As the war continues the number of forced laborers increases

More than half of the RAW workforce were forced laborers from various European countries, at least 1,300 people altogether. They were divided up according to nationality and accommodated in camps in and around the workshops.  

The so-called “RAW camp” at what is now Ehrenbürgstraße 9 was opened by the Reichsbahn in spring 1942 and continually expanded until 1945. However, not all of the eleven barracks originally planned had been built before the war ended. Alongside the five barracks housing the laborers there was also a kitchen, a first-aid barrack, a barrack with washrooms, a guards’ barrack, and two one-person bunkers.

The camp’s barracks are marked in red. Eight barracks are arranged in a rectangle around a central space. Three others stand in a group behind them.

Site plan of the barracks camp of the Reichsbahn in Neuaubing, planning November 1942 | Source: Construction file Ehrenbürgstraße 9, local building committee, Munich

Originally the camp was intended for civilian forced laborers from the Soviet Union; later Poles, Italians, Dutch, and possibly French laborers were accommodated there as well. Among them were many women, children, and adolescents.

April 30, 1945: the Neuaubing camp is liberated

Two of the five barracks accommodating laborers were built in the final year of the war. The RAW camp was full to or beyond capacity. As US forces advanced on Munich and the bombing raids increased, the situation on the ground became ever more confused. Some forced laborers managed to escape amid the chaos of the final days of the war.  

The camp was liberated on the morning of April 30, 1945, but it continued to be used as collective accommodation for a number of months after that. Many of the now liberated forced laborers had to wait there before they could return to their home countries. People like them who found themselves outside their home countries as a result of war and deportations were classified as “Displaced Persons” (DPs).

A historical photo of several families of liberated forced laborers at the camp.

Whole families were brought from the Soviet Union to perform forced labor in Germany. This photo was taken at the camp after the liberation in 1945. | © Privately owned by the Nartov family.

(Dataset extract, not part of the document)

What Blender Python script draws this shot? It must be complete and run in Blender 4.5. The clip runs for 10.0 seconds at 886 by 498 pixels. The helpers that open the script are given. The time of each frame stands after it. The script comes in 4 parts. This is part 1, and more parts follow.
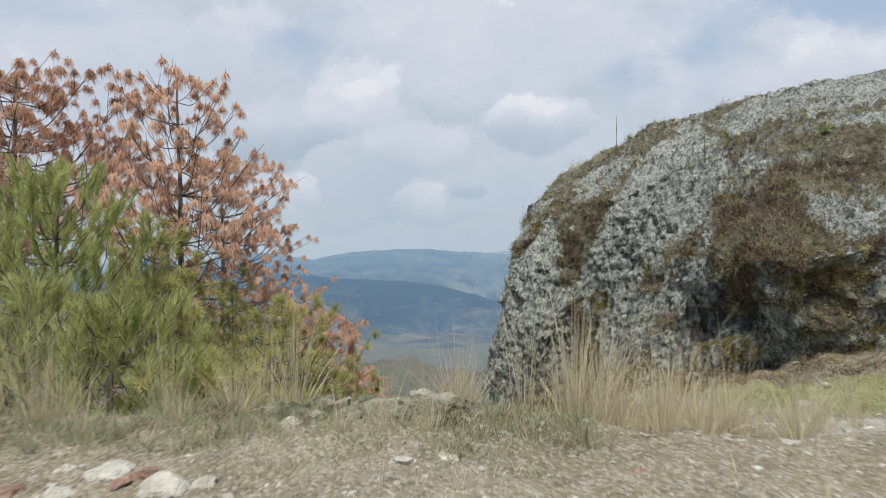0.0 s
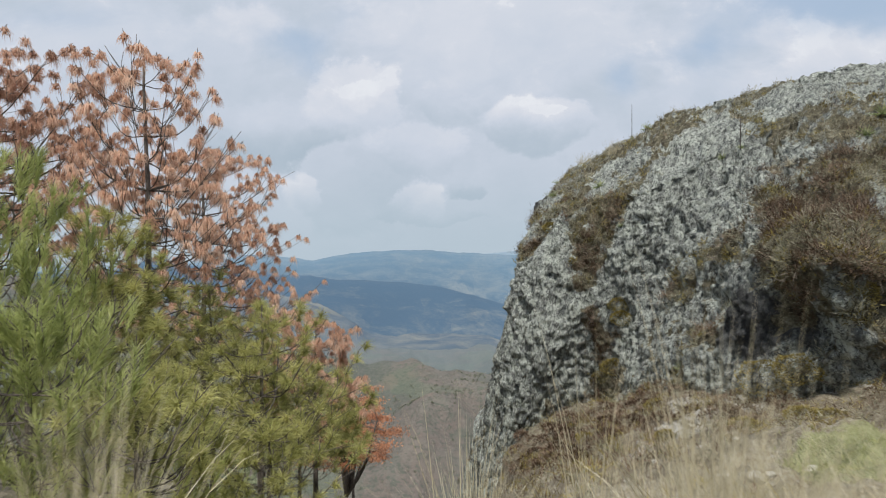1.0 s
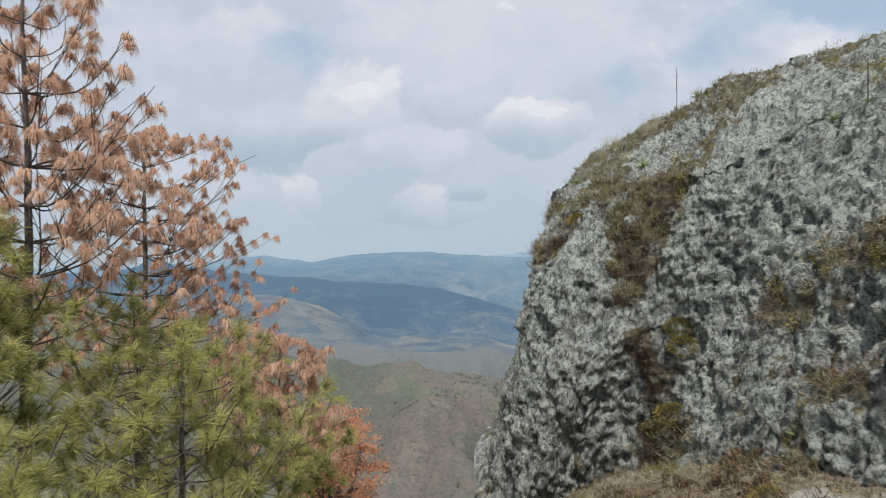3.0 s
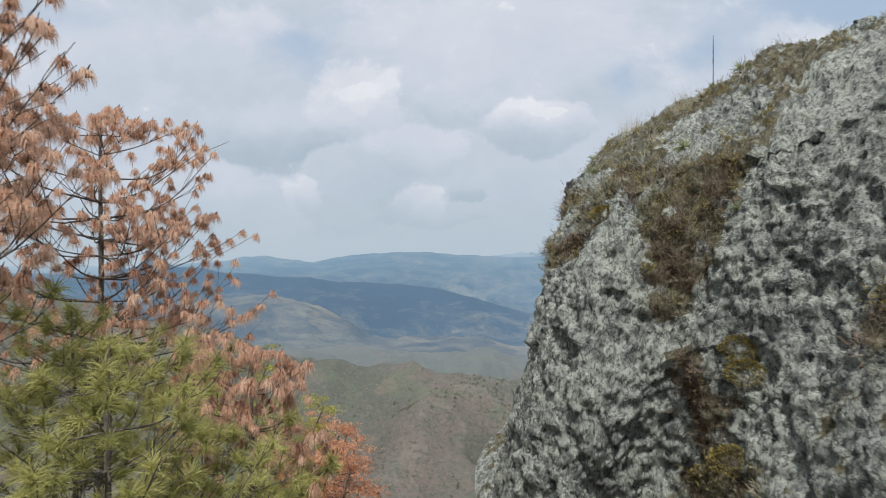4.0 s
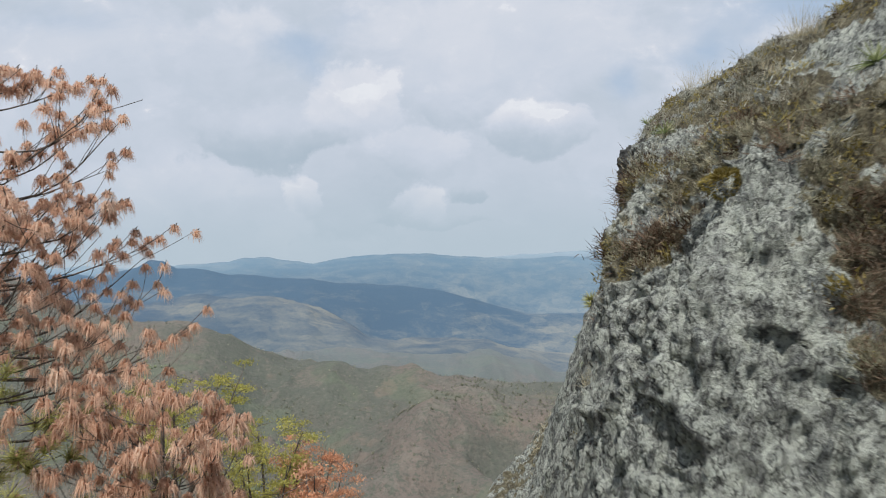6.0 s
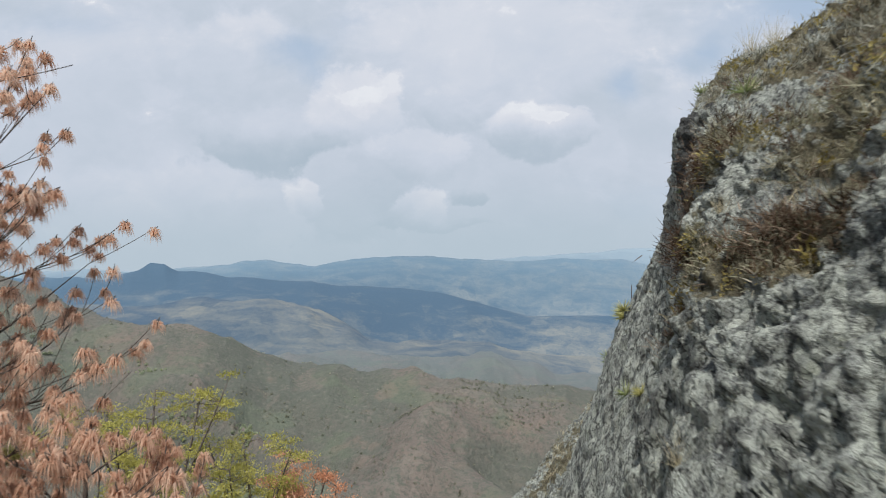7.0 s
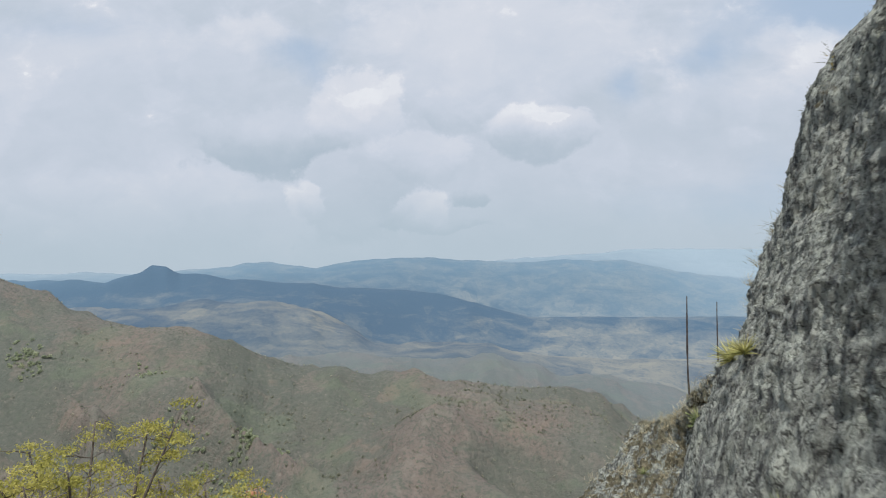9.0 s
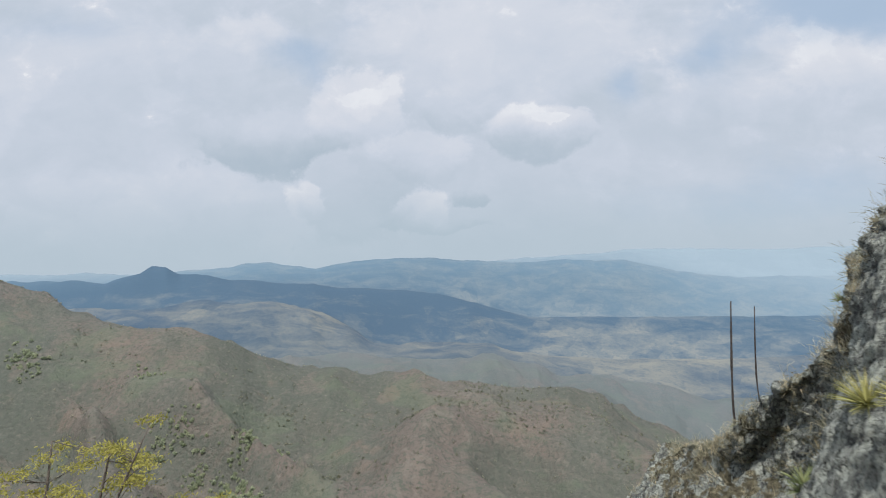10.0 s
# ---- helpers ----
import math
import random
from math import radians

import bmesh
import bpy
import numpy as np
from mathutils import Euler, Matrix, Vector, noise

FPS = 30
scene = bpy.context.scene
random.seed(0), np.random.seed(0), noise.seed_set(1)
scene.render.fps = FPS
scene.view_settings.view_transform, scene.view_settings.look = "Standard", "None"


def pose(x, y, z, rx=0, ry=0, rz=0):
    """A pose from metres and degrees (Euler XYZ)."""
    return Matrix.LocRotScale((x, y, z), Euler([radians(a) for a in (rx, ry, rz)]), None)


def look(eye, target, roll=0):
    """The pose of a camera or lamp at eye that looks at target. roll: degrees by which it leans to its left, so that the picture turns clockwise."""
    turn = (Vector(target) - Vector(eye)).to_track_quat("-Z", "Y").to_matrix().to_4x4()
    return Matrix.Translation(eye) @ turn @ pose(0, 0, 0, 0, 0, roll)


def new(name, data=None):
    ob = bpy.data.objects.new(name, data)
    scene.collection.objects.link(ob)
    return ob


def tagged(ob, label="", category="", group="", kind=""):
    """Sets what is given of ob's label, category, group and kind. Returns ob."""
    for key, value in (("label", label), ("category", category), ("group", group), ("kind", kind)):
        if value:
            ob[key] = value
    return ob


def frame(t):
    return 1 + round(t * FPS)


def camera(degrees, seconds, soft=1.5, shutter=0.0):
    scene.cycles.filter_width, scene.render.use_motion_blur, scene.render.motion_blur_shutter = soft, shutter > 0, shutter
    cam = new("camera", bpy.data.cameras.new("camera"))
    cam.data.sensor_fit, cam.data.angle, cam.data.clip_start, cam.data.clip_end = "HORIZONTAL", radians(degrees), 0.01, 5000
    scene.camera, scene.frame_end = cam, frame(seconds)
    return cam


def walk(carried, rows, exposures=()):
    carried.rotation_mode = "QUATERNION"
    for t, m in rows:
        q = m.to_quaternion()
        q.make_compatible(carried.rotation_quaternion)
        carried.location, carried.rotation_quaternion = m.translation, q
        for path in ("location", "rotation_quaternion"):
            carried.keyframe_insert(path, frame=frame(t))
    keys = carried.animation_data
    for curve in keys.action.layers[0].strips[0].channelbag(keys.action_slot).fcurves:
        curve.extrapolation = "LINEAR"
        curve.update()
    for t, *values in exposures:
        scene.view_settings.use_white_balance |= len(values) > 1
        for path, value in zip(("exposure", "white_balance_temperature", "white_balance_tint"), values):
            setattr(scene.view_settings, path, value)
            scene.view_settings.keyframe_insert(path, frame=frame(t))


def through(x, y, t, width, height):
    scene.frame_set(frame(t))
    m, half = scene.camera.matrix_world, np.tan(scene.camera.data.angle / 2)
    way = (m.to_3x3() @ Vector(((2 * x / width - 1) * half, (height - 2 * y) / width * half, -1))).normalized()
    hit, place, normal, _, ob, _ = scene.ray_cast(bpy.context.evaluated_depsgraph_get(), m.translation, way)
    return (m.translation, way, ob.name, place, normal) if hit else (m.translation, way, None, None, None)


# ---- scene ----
import itertools

cam = camera(74.0, 10.0, soft=1.0, shutter=0.4)
EYE = 1.5
ROWS = [
    (0.0, 0.000, 0.000, 0.000, -0.00, -0.00, -0.00),
    (0.5, 0.007, 0.577, -0.002, 0.01, 0.07, 0.00),
    (1.0, 0.013, 1.185, -0.005, -0.01, 0.10, -0.01),
    (1.5, 0.023, 1.827, -0.004, -0.02, 0.15, -0.03),
    (2.0, 0.048, 2.481, -0.008, -0.04, 0.18, -0.08),
    (2.5, 0.090, 3.164, -0.020, -0.01, 0.25, -0.11),
    (4.0, 0.169, 5.310, -0.029, -0.01, 0.31, -0.18),
    (4.5, 0.196, 6.049, -0.034, -0.02, 0.36, -0.23),
    (5.0, 0.222, 6.795, -0.035, 0.01, 0.40, -0.27),
    (5.5, 0.243, 7.546, -0.027, 0.03, 0.38, -0.27),
    (7.0, 0.210, 9.821, -0.037, 0.15, 0.69, -0.16),
    (7.5, 0.204, 10.589, -0.035, 0.17, 0.71, -0.11),
    (8.0, 0.218, 11.356, -0.019, 0.24, 0.75, -0.06),
    (8.5, 0.250, 12.115, -0.016, 0.30, 0.81, 0.00),
    (9.0, 0.258, 12.883, -0.009, 0.30, 0.83, 0.04),
    (9.5, 0.279, 13.675, -0.020, 0.31, 0.84, 0.09),
    (10.0, 0.269, 14.481, -0.032, 0.31, 0.85, 0.15),
]
walk(cam, [(t, pose(x, y, EYE + z, 90 + pitch, roll, yaw)) for t, x, y, z, yaw, pitch, roll in ROWS])


# ---- world, sun, exposure ----
SUN_ELEV, SUN_FROM = 64.0, 190.0          # degrees; compass bearing the sun stands at (0 = +y, 90 = +x)
scene.view_settings.exposure = 0.0
sun = new("sun", bpy.data.lights.new("sun", "SUN"))
sun.data.energy, sun.data.angle, sun.data.color = 4.4, radians(2.0), (1.0, 0.95, 0.87)
_e, _a = radians(SUN_ELEV), radians(SUN_FROM)
_d = Vector((math.sin(_a) * math.cos(_e), math.cos(_a) * math.cos(_e), math.sin(_e)))
sun.matrix_world = look(_d * 50, (0, 0, 0))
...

How was the former forced labor camp used after 1945?

From 1949 at the latest the Deutsche Bundesbahn, as German Railways was called postwar, used the camp buildings as a hostel for apprentices. From the 1970s onward it was increasingly used for commercial purposes. In the 1980s a kindergarten and a recreational farm for children and adolescents opened there, and tradespeople and artists set up studios and workshops. These diverse postwar uses were largely responsible for the fact that the camp buildings were preserved more or less in their original state. At the same time, the site’s original function became obscured and forgotten. The Railways Maintenance Workshops located about 1km further south were finally closed in 2001. 
 

The Neuaubing camp becomes a memorial site

Since 2000, the history of the site has gradually been rediscovered as planning began for a new development in the adjacent district of Freiham. In the coming years, this development, one of the largest of its kind in Europe, will provide housing for around 30,000 people. The planning originally included the former camp complex, prompting an investigation into the history and historical significance of the site.

A historical evaluation carried out in 2008 confirmed that the site had indeed been used as a forced labor camp. The City of Munich initially bought one barrack in 2014 and then purchased the whole site the following year. A preservation order was put on all the buildings in 2017. In 2018 the city council decided to refurbish the site taking into account the preservation order and nature conservation requirements. It also decided to retain the site’s social and cultural uses permanently. The Munich Documentation Center for the History of National Socialism will open a branch there in 2026. This will include a memorial site to keep alive the memory of forced labor in Munich.